Joseph Bonaparte proclaimed King of Spain.
But from the first moment of his interference in the Peninsula, it is probable that Napoleon had wider schemes than the mere conquest of Portugal. The crown of Spain was now worn by the imbecile and worthless old king Charles IV., who lived in constant strife with his cowardly and intriguing son and heir, the Infant Ferdinand. There was nothing to choose between them in the way of incompetence and effeteness. In 1807 this wretched pair were at the height of their domestic quarrels, and each was trying to curry favour with Napoleon. They were always carrying complaints about each other to him, and asking for his support. Then Napoleon, as if he were the recognized arbiter of kings, summoned the quarrelsome father and son to meet him at Bayonne on the French frontier, that he might settle their disputes. They came, each full of charges against his relative; but Napoleon, when he had them both safely under his hand, suddenly adopted a new tone, pronounced them both unfit to rule a great nation, and then declared that his own brother, Joseph Bonaparte (whom he had made ruler of Naples two years before), would be the best king for Spain. Accordingly, he forced the two Bourbons, half by threats, half by cajolery, to abdicate, and sent them into the interior of France. A few Spanish nobles who had accompanied them to Bayonne were induced to accept Joseph, and then Napoleon pretended that his brother was legally constituted King of Spain. There were many French troops in the Peninsula, who had been sent there under the pretence that they were to help Junot in conquering Portugal. At the concerted signal these regiments seized the neighbouring Spanish fortresses, and proclaimed Joseph king. After a rising of the populace of Madrid had been put down with much bloodshed by the French troops in the capital, it seemed as if Napoleon's piracy and kidnapping were to be crowned with success (June 15, 1808).
Resistance of the Spaniards.
This, however, was in reality far from being the case. As a matter of fact he had now succeeded in involving himself in the most protracted and exhausting war in which he was ever engaged. He had roused by his treachery the most revengeful and fanatical people in Europe, and had now to conquer a barren and arid country, "where large armies starve and small armies get beaten." Spain sprang to arms on the news of the crime of Bayonne.

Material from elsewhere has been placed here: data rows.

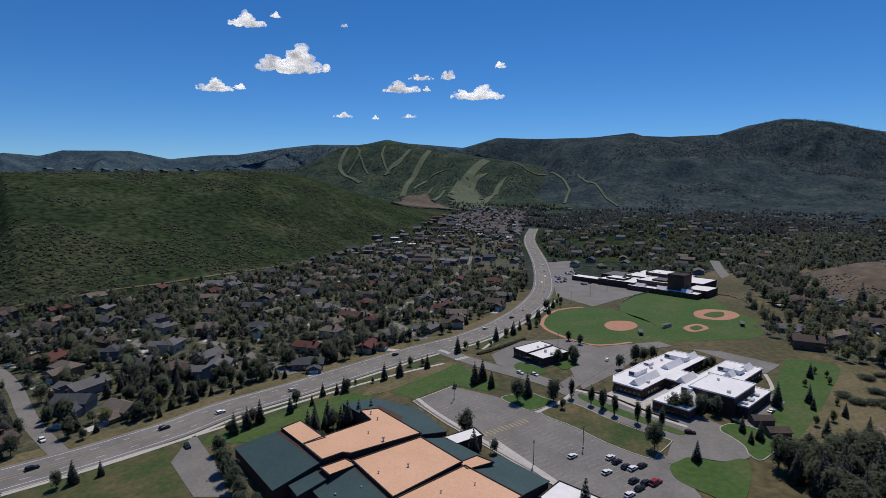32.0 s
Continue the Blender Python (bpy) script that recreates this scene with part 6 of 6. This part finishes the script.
for (x, y), c in zip([(-191, -92), (-198, -79), (-186, -77), (-196, -76), (-194, -72), (-194, -69.5), (-198, -67), (-185, -67), (-181, -64), (-186, -63), (-175, -66)], ("white", "white", "white", "black", "black", "white", "black", "black", "black", "black", "white")):
    put_car(c, x, y, 158)
put_car("red", -188, -60, 158, 6.2, 2.0, label="dark red van parked among cars")
for x, y, c in [(-73, -261, "black"), (-120, -252, "black"), (-144, -246, "white"), (-182, -239, "silver"), (-345, -212, "white"), (-418, -214, "black"), (-387, -210, "black"), (-259, -230, "black"), (-588, -262, "white"), (-645, -290, "white"), (-706, -319, "white"), (-773, -351, "white"), (-551, -251, "white"), (-839, -383, "silver"), (-901, -413, "white"), (-620, -276, "black"), (-670, -298, "white"), (-500, -228, "black")]:
    put_car(c, x, y, 170 if x > -400 else 205, label=f"{c} car driving on the highway")
for x, y, c, a in [(-115, -228, "black", 70), (-86, -284, "white", 80), (-239, -56, "black", 110), (-320, -115, "silver", 10), (-270, -150, "white", 70), (-272, -142, "white", 70), (-231, -170, "black", 20), (6.8, 205.3, "silver", 100), (-230, 60, "white", 80), (-222, 72, "white", 20), (-340, 113, "white", 5), (-305, 113, "white", 5), (-285, -27, "white", 165), (-262, -40, "black", 70)]:
    put_car(c, x, y, a)
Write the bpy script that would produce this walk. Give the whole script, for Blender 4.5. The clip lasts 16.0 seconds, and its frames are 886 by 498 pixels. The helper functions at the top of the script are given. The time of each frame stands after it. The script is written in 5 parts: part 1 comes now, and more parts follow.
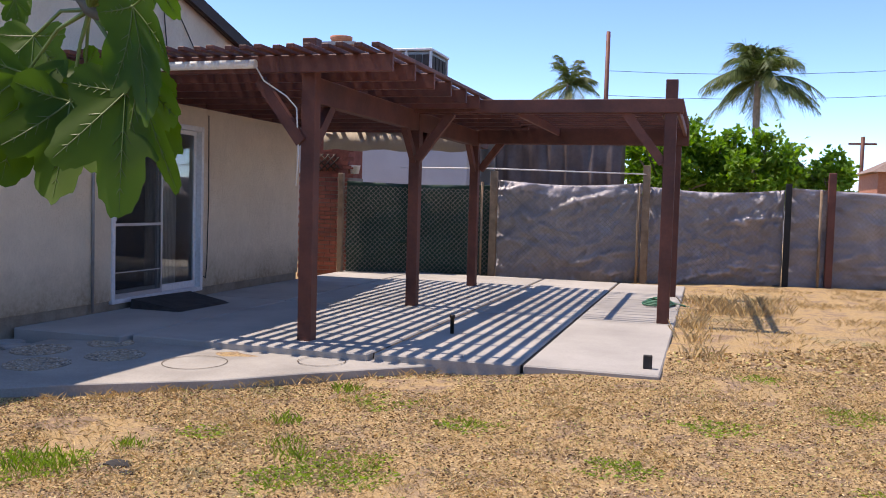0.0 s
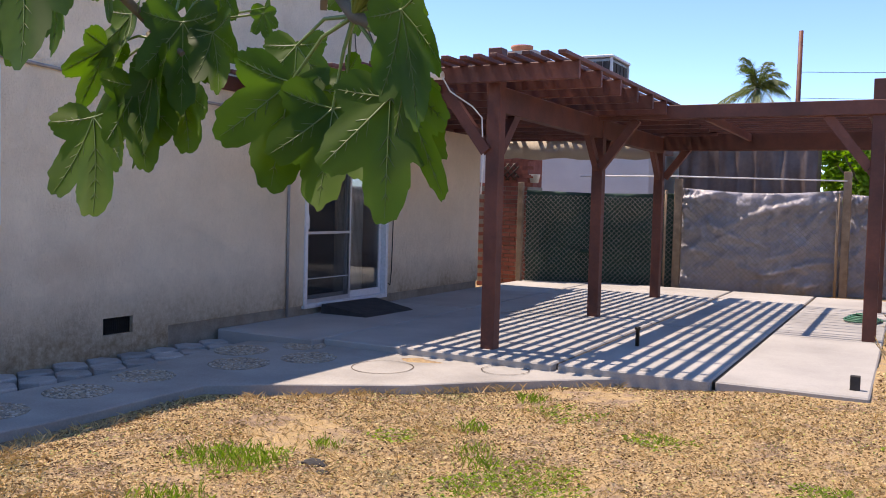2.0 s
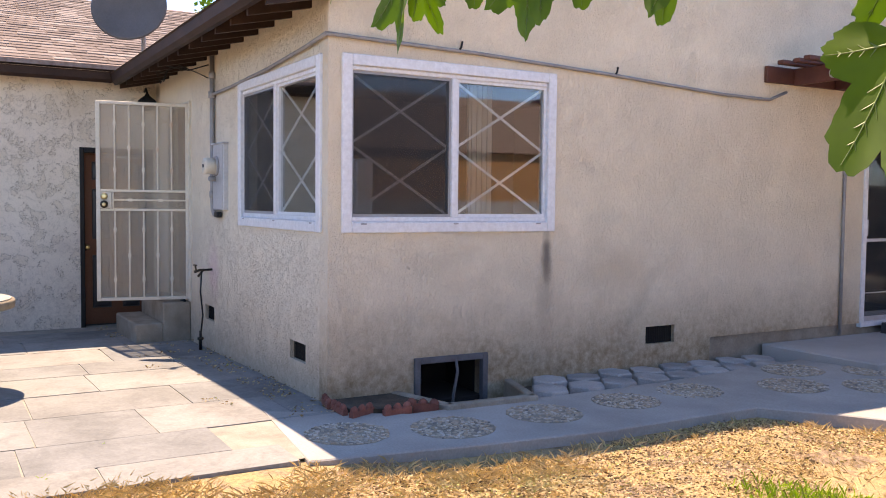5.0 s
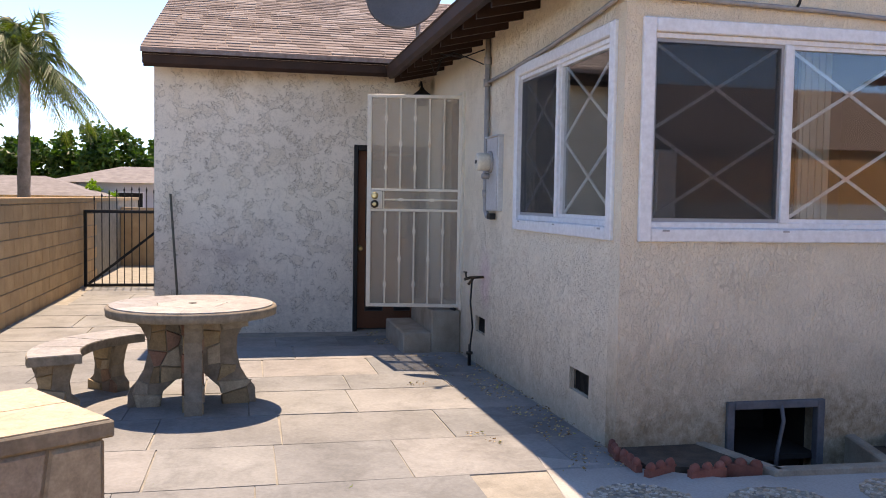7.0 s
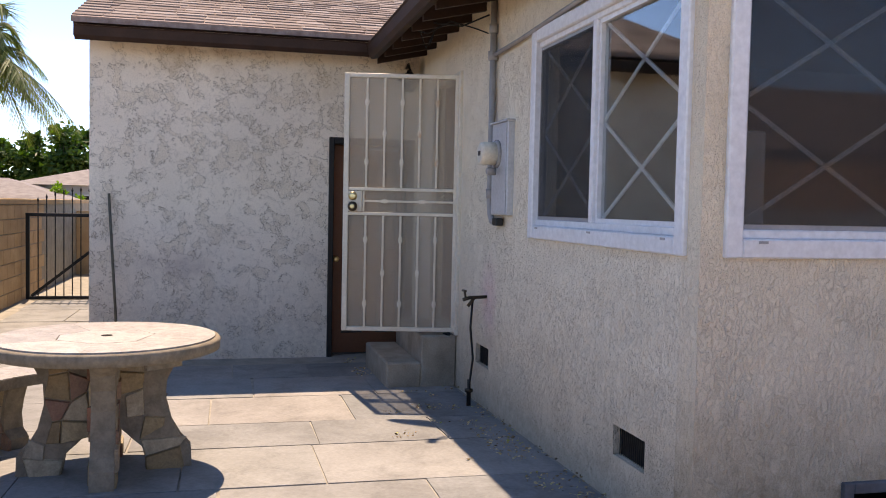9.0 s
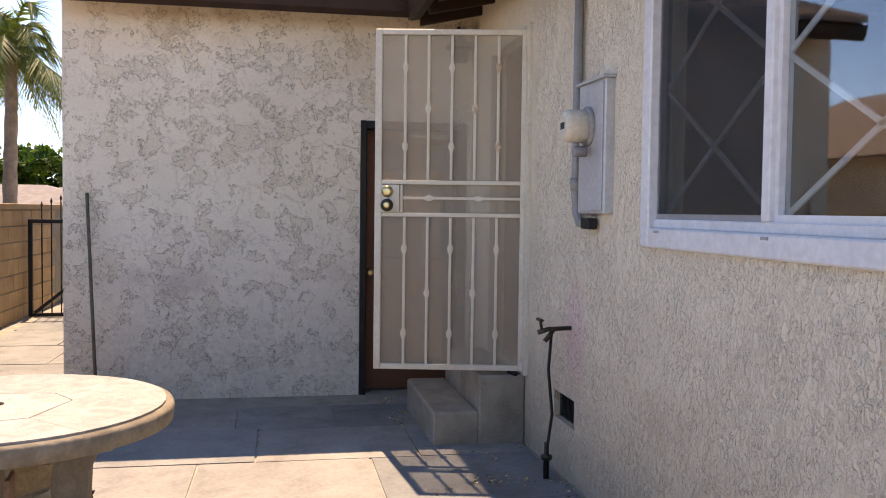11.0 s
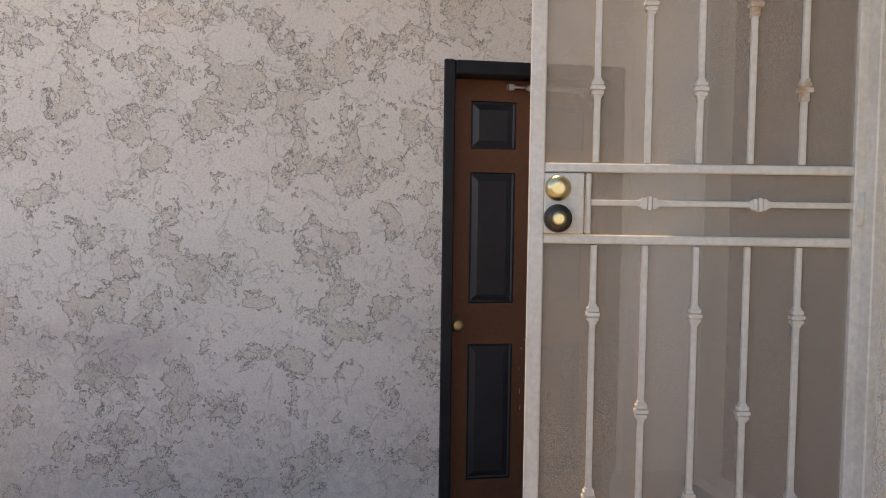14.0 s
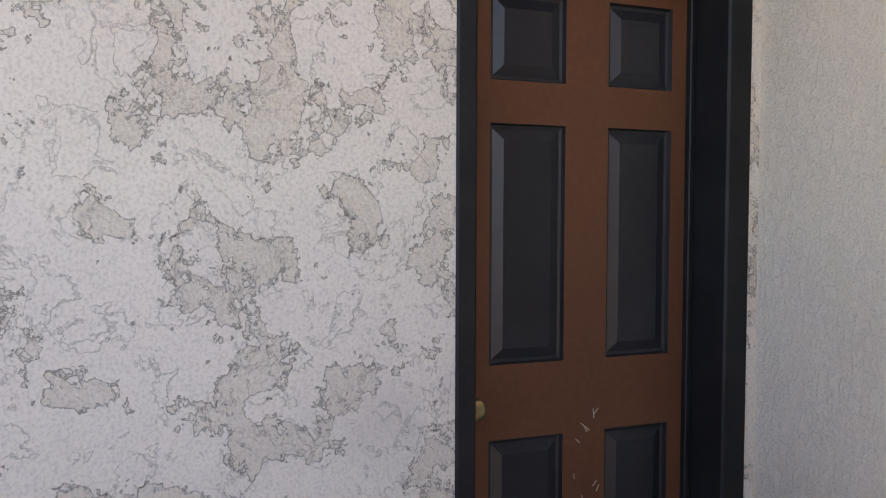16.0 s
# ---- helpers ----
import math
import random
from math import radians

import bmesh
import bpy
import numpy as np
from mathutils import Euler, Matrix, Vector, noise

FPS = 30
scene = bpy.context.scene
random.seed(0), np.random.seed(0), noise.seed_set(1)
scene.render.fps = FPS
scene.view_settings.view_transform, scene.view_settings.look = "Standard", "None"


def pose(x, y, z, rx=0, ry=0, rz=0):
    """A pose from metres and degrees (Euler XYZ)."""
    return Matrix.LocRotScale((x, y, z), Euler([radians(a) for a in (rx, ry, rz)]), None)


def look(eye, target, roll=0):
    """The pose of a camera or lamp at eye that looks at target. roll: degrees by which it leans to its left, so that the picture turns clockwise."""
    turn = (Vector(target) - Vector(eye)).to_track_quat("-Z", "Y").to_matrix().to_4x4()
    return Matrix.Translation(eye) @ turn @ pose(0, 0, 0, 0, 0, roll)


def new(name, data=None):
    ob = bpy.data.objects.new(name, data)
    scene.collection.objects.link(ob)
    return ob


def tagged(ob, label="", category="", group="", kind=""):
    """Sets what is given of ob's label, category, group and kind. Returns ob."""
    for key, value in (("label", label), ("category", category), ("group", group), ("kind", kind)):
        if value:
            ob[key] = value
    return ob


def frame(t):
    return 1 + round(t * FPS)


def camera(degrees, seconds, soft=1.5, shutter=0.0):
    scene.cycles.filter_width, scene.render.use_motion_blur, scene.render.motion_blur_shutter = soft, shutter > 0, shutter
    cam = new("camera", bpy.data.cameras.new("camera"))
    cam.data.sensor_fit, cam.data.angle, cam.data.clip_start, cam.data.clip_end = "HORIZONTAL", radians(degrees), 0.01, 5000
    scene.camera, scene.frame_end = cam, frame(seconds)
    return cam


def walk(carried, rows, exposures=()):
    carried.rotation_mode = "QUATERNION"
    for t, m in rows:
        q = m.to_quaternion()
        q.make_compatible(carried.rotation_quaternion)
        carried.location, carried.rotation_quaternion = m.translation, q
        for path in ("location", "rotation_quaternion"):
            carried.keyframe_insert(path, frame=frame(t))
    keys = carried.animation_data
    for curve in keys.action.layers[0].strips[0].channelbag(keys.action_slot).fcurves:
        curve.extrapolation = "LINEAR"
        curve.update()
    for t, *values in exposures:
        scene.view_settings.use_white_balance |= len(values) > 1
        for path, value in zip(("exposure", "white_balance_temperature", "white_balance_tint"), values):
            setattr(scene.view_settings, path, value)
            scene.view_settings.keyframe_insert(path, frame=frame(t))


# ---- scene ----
cam = camera(53.1, 16.0, 1.0)
PATH = [
    (0, (0.096, 0.575, 1.5), (-0.472, 2.49, 1.391), 1.6),
    (0.5, (0.063, 0.598, 1.488), (-0.638, 2.468, 1.38), 1.6),
    (1, (0.027, 0.599, 1.489), (-0.775, 2.428, 1.381), 1.5),
    (1.5, (0.015, 0.596, 1.492), (-0.858, 2.393, 1.388), 1.5),
    (2, (0.003, 0.585, 1.495), (-0.928, 2.352, 1.396), 1.5),
    (2.5, (-0.011, 0.584, 1.495), (-1.008, 2.314, 1.399), 1.4),
    (3, (-0.022, 0.575, 1.499), (-1.104, 2.254, 1.403), 1.3),
    (3.5, (-0.055, 0.586, 1.49), (-1.294, 2.153, 1.395), 0.9),
    (4, (-0.215, 0.623, 1.485), (-1.639, 2.024, 1.385), 0.9),
    (4.5, (-0.355, 0.658, 1.488), (-1.927, 1.891, 1.383), 0.7),
    (4.8, (-0.412, 0.699, 1.445), (-2.078, 1.801, 1.349), 0.6),
    (5, (-0.536, 0.752, 1.468), (-2.266, 1.75, 1.363), 0.6),
    (5.2, (-0.615, 0.795, 1.472), (-2.4, 1.692, 1.365), 0.7),
    (7.3, (-1.783, 1.093, 1.459), (-3.735, 1.514, 1.348), 0.9),
    (7.5, (-1.907, 1.088, 1.455), (-3.855, 1.528, 1.346), 1.1),
    (8, (-2.241, 1.138, 1.452), (-4.177, 1.631, 1.347), 1.1),
    (10.3, (-4.097, 1.506, 1.399), (-6.056, 1.899, 1.303), 0.6),
    (10.5, (-4.248, 1.529, 1.416), (-6.209, 1.909, 1.317), 0.4),
    (11, (-4.694, 1.62, 1.385), (-6.659, 1.983, 1.299), 0.7),
    (11.5, (-5.174, 1.621, 1.388), (-7.14, 1.972, 1.296), 0.7),
    (12, (-5.612, 1.654, 1.374), (-7.582, 1.988, 1.289), 0.6),
    (12.5, (-6.086, 1.58, 1.406), (-8.061, 1.879, 1.311), 0.6),
    (13, (-6.635, 1.588, 1.371), (-8.616, 1.844, 1.282), 0.5),
    (13.5, (-7.133, 1.567, 1.412), (-9.109, 1.862, 1.316), 0.7),
    (14, (-7.623, 1.495, 1.461), (-9.584, 1.877, 1.349), 0.8),
    (14.5, (-8.123, 1.448, 1.415), (-10.073, 1.881, 1.325), 0.6),
    (15, (-8.608, 1.401, 1.42), (-10.553, 1.861, 1.335), 0.5),
    (15.5, (-9.076, 1.45, 1.395), (-10.992, 2.014, 1.301), 0.5),
    (16, (-9.547, 1.435, 1.377), (-11.389, 2.209, 1.287), 0.2),
]
walk(cam, [(t, look(eye, target, roll)) for t, eye, target, roll in PATH], [(0.0, 1.34, 7800, 20), (2.5, 1.64, 8200, 21), (3.5, 1.95, 8900, 22), (4.0, 2.1, 9300, 23), (5.0, 2.25, 9900, 24), (7.5, 1.82, 9300, 22), (11.0, 2.08, 11300, 25), (13.0, 2.38, 12300, 26), (14.5, 2.33, 12200, 26), (15.5, 2.72, 11600, 25), (16.0, 2.85, 11200, 24)])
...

The great towns everywhere proclaimed Ferdinand VII. king, and though the central government was destroyed, "juntas" or revolutionary committees were formed in every province and began to raise troops to resist King Joseph.
England determines to aid the Spaniards.
The news of the Spanish insurrection was received with joy in England, more especially because it was the first really national rising against the Emperor that had yet been seen. Even the Whigs were enthusiastic for aiding Spain. "Hitherto," said Sheridan, "Bonaparte has contended with princes without dignity, numbers without ardour, and peoples without patriotism; he has yet to learn what it is to combat a nation animated by one spirit against him." Misled by their sympathy into over-estimating the strength of Spain and the valour of her raw provincial levies, the English government, influenced mainly by Canning, a disciple of Pitt, who was now the most prominent among the younger Tory statesmen, determined to strike a bold blow by land against Napoleon. For the last three years the very considerable body of regular troops in England, set free from the task of watching the Boulogne army, had been frittered away on small expeditions against outlying parts of the French and Spanish dominions, and had suffered nothing but checks. Now the cabinet determined to send a really formidable army to the Peninsula. It was resolved to throw 20,000 men ashore in Portugal to assail Junot, who was cut off from the rest of the French armies by the revolt in Spain. To the Spaniards were sent subsidies of arms and money, but no troops.